I admit it – history has never been a big passion of mine like it is for my husband. Last week, however, I was reminded of the importance of history in understanding the present and in changing our path for the future. One of the older houses in the village of Schoharie is being elevated. SALT interviewed the owner and asked permission to use his information for an article in our weekly e-newsletter. Jay Balliett willingly shared the interesting history of his house.

Following the Civil War, soldiers were given money as they left the army in gratitude for their service to the country. This was the first GI bill. This “mustering out” money helped soldiers begin life again when returning home. In anticipation of numerous returnees to the Schoharie valley, a number of “spec houses” were built, including Jay’s. The mustering out money was often used to purchase these houses. Interestingly, Jay’s house was supposedly built by a Civil War solider, General Cobb, and Jay likes to jokingly say that his house was the first cob job!

While sharing why he chose to rebuild following the flood and now to elevate, Jay talked passionately about the history of the Schoharie Valley, this house’s part in that history, and the importance of preserving both for future members of the community. Elevating the house will accomplish that goal.

Simultaneously last week, a student intern from SUNY Cobleskill joined SALT to help with one of our grant projects. In explaining the role of SALT, past and present, we shared numerous videos and photos of the area following the floods four plus years ago.  Although he is a senior at Coby and had heard some information about the flooding he was amazed to see the actual effects of Irene and Lee. Only after understanding the history of the flooding and recovery did the intern understand the real impact of the event, the importance of renewal, and value of developing resilience.

While we definitely need to “move on” from the flooding of Irene and Lee, we must not forget. Remembering reminds us of the tremendous generosity of volunteers, the sensitive outpouring of help from neighbor to neighbor, the value of living in a community of caring people. It also presents us with choices.
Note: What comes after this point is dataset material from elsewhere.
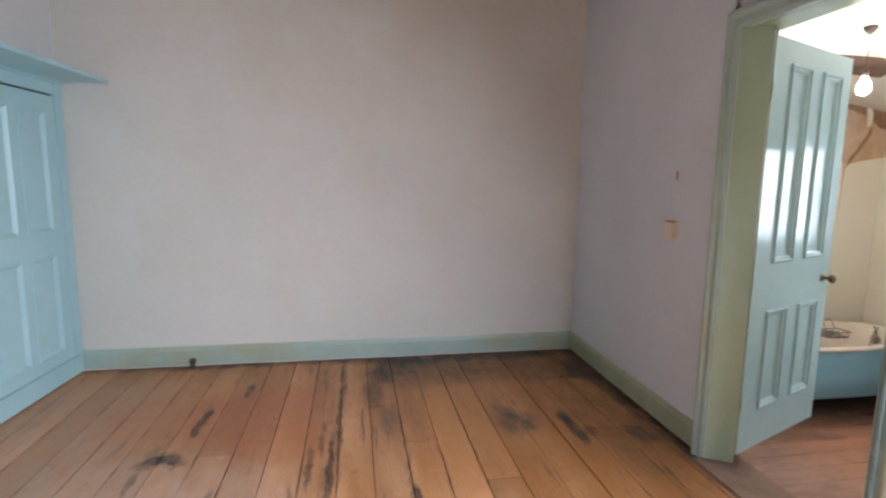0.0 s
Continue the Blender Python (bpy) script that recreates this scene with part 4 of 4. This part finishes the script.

We can choose to return to life as normal pre-flood–or, we can look for a different path, a path that will lead to an even brighter future.

It seems obvious to me that many are choosing another path. Positive energy for renewing the communities abounds. There are many efforts moving forward with innovative ideas and determination to learn from our past and to use the devastation of Irene and Lee as motivators to improve the future. These efforts can be seen in the areas of preparedness, community development, economic advancements and infrastructure advancements. SALT’s Trail Study grant, Geo to Go grant , and ongoing preparedness work along with many partners, are some of the examples.

Maya Angelou said: “History, despite its wrenching pain, cannot be unlived, but if faced with courage, need not be lived again.”  This is the opportunity presented by our history. Just as Jay is preserving the history of his house and learning from the past by using the present opportunity to protect the future, so too SALT and others are using the opportunity presented by our past history to chart a better course for the future of Schoharie County.